## EXERCISE OBJECTIVE
Repeat word for word the lines from the top of the records through the line containing "plush.matrix_basis = pose(-0.445, -0.115, 1.4225)", and skip the pictures.

--- --- ---

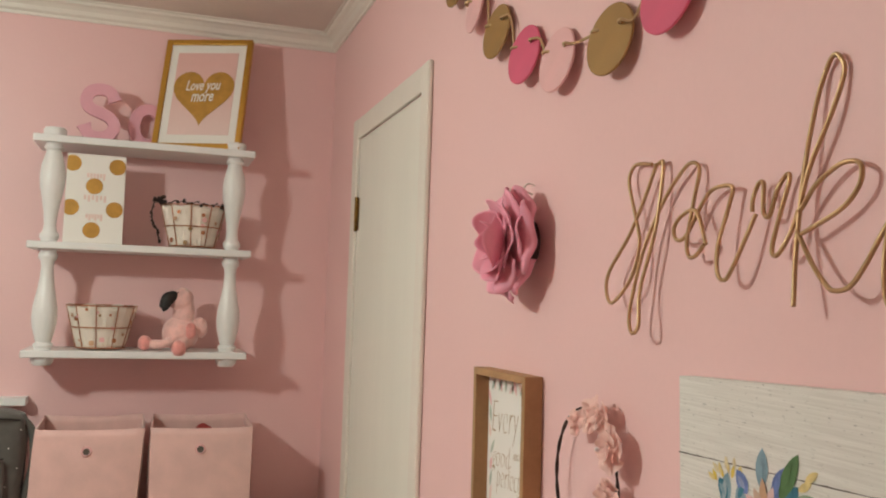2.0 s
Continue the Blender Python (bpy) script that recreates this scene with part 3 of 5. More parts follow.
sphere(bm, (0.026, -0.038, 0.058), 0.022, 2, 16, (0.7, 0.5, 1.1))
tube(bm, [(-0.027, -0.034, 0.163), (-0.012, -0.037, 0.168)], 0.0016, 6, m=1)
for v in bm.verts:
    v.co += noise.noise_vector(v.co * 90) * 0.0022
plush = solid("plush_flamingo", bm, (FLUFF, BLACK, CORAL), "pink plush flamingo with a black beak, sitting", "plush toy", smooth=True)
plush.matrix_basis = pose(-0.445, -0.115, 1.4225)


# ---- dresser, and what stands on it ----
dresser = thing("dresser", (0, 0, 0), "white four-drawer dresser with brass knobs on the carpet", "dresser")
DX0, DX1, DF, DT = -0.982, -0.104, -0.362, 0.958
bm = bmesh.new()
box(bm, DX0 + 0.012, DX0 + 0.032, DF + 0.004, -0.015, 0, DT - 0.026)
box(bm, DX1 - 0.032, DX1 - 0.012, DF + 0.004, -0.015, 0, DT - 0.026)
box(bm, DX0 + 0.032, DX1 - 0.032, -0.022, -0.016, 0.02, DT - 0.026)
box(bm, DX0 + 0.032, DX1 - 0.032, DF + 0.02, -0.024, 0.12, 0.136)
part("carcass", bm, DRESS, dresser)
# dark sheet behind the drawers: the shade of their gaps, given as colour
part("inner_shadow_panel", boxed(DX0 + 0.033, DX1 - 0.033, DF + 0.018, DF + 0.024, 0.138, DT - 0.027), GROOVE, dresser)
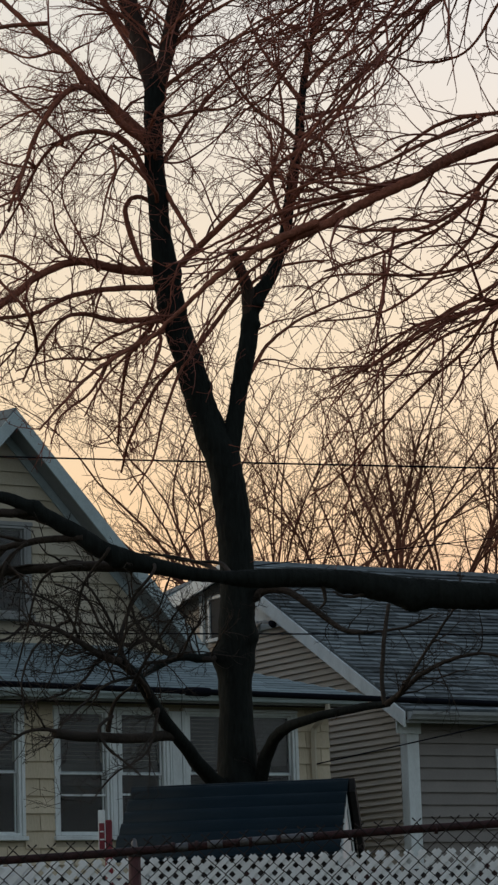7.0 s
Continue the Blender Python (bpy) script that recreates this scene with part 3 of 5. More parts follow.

--- --- ---

## THE COMPLETED TASK
2.0 s
Continue the Blender Python (bpy) script that recreates this scene with part 3 of 5. More parts follow.
sphere(bm, (0.026, -0.038, 0.058), 0.022, 2, 16, (0.7, 0.5, 1.1))
tube(bm, [(-0.027, -0.034, 0.163), (-0.012, -0.037, 0.168)], 0.0016, 6, m=1)
for v in bm.verts:
    v.co += noise.noise_vector(v.co * 90) * 0.0022
plush = solid("plush_flamingo", bm, (FLUFF, BLACK, CORAL), "pink plush flamingo with a black beak, sitting", "plush toy", smooth=True)
plush.matrix_basis = pose(-0.445, -0.115, 1.4225)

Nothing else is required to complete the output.